— START OF Material —
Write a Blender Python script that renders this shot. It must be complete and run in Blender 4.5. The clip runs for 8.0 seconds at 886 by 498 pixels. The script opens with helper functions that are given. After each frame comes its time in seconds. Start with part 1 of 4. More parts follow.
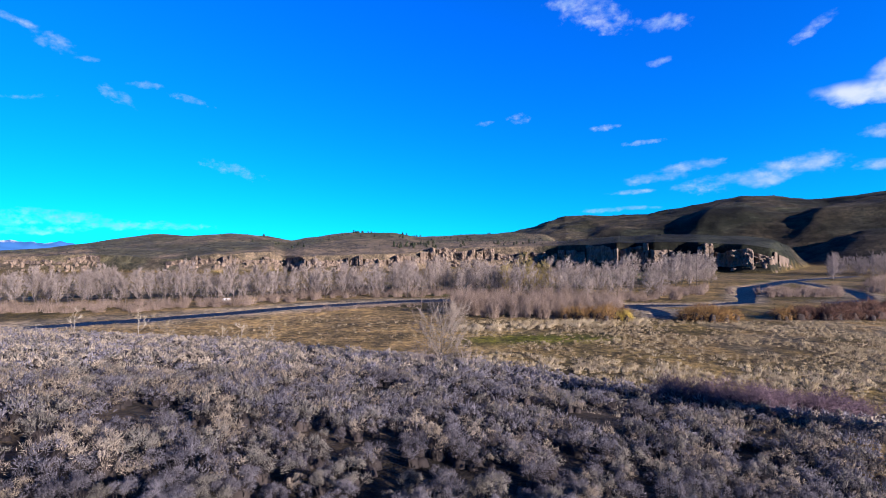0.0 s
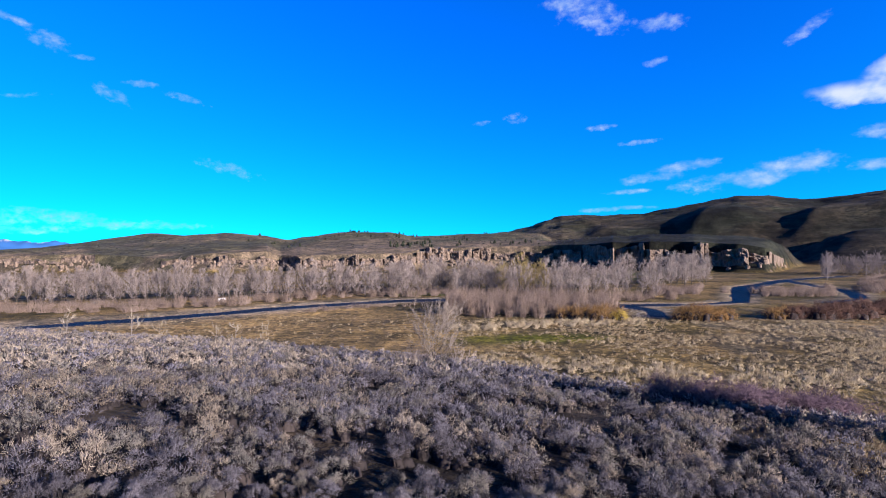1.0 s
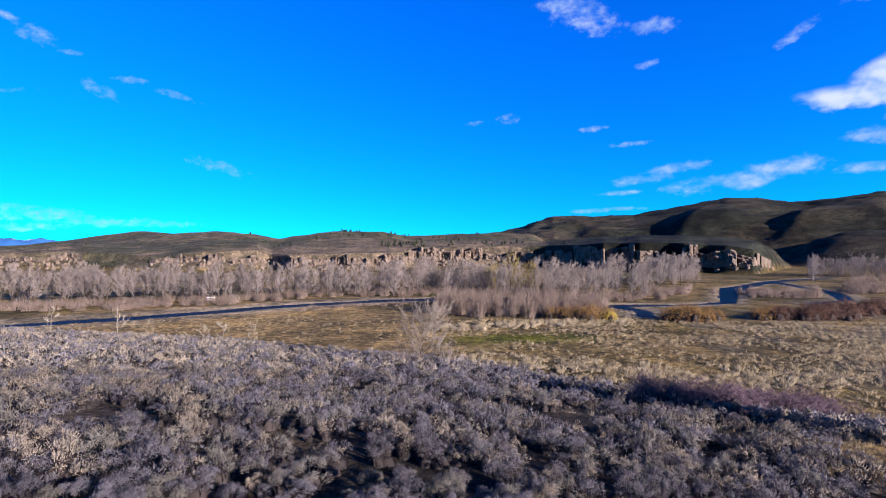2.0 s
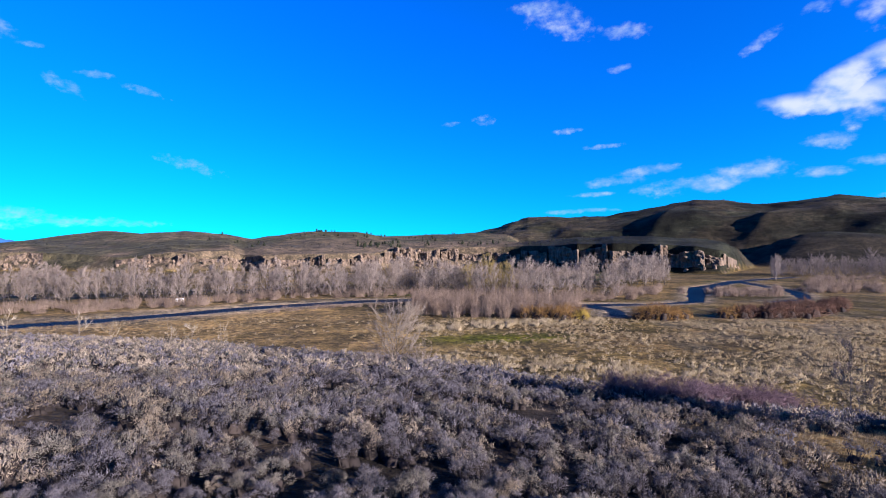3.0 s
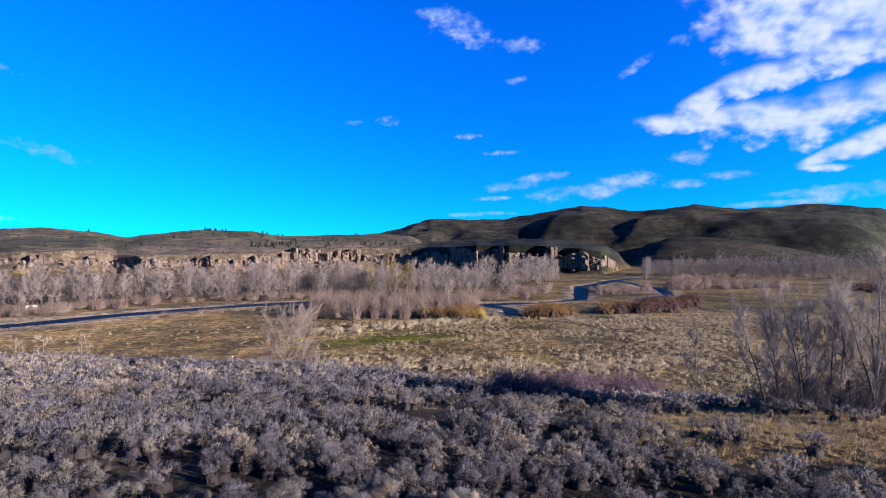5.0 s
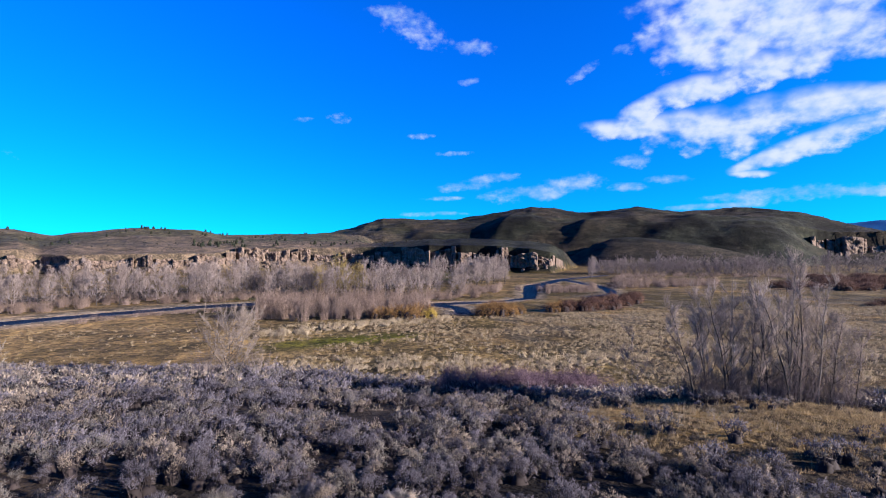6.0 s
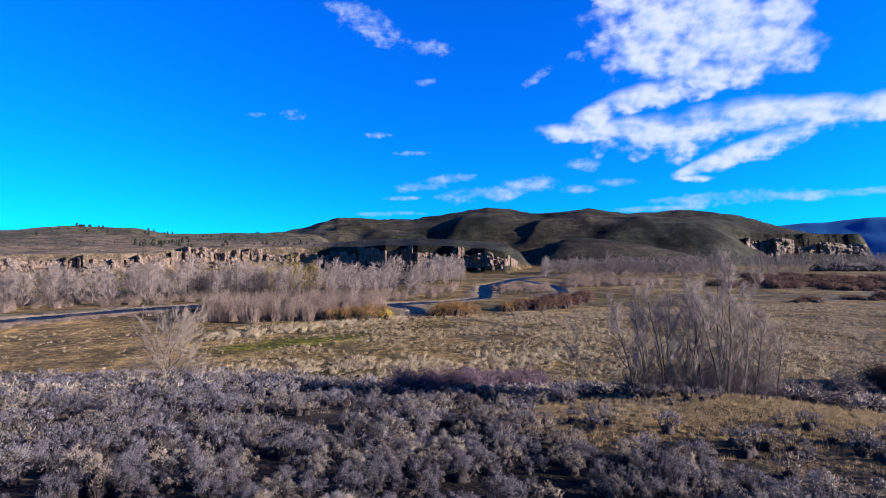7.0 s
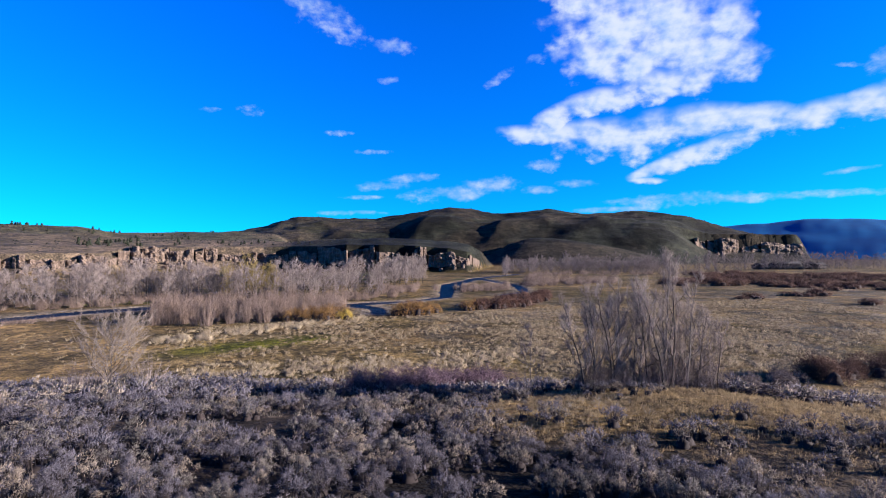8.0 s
— END OF Material —
What you should do: Transcribe all the data word for word; the images stay out.

Written answer:
Write a Blender Python script that renders this shot. It must be complete and run in Blender 4.5. The clip runs for 8.0 seconds at 886 by 498 pixels. The script opens with helper functions that are given. After each frame comes its time in seconds. Start with part 1 of 4. More parts follow.
0.0 s
1.0 s
2.0 s
3.0 s
5.0 s
6.0 s
7.0 s
8.0 s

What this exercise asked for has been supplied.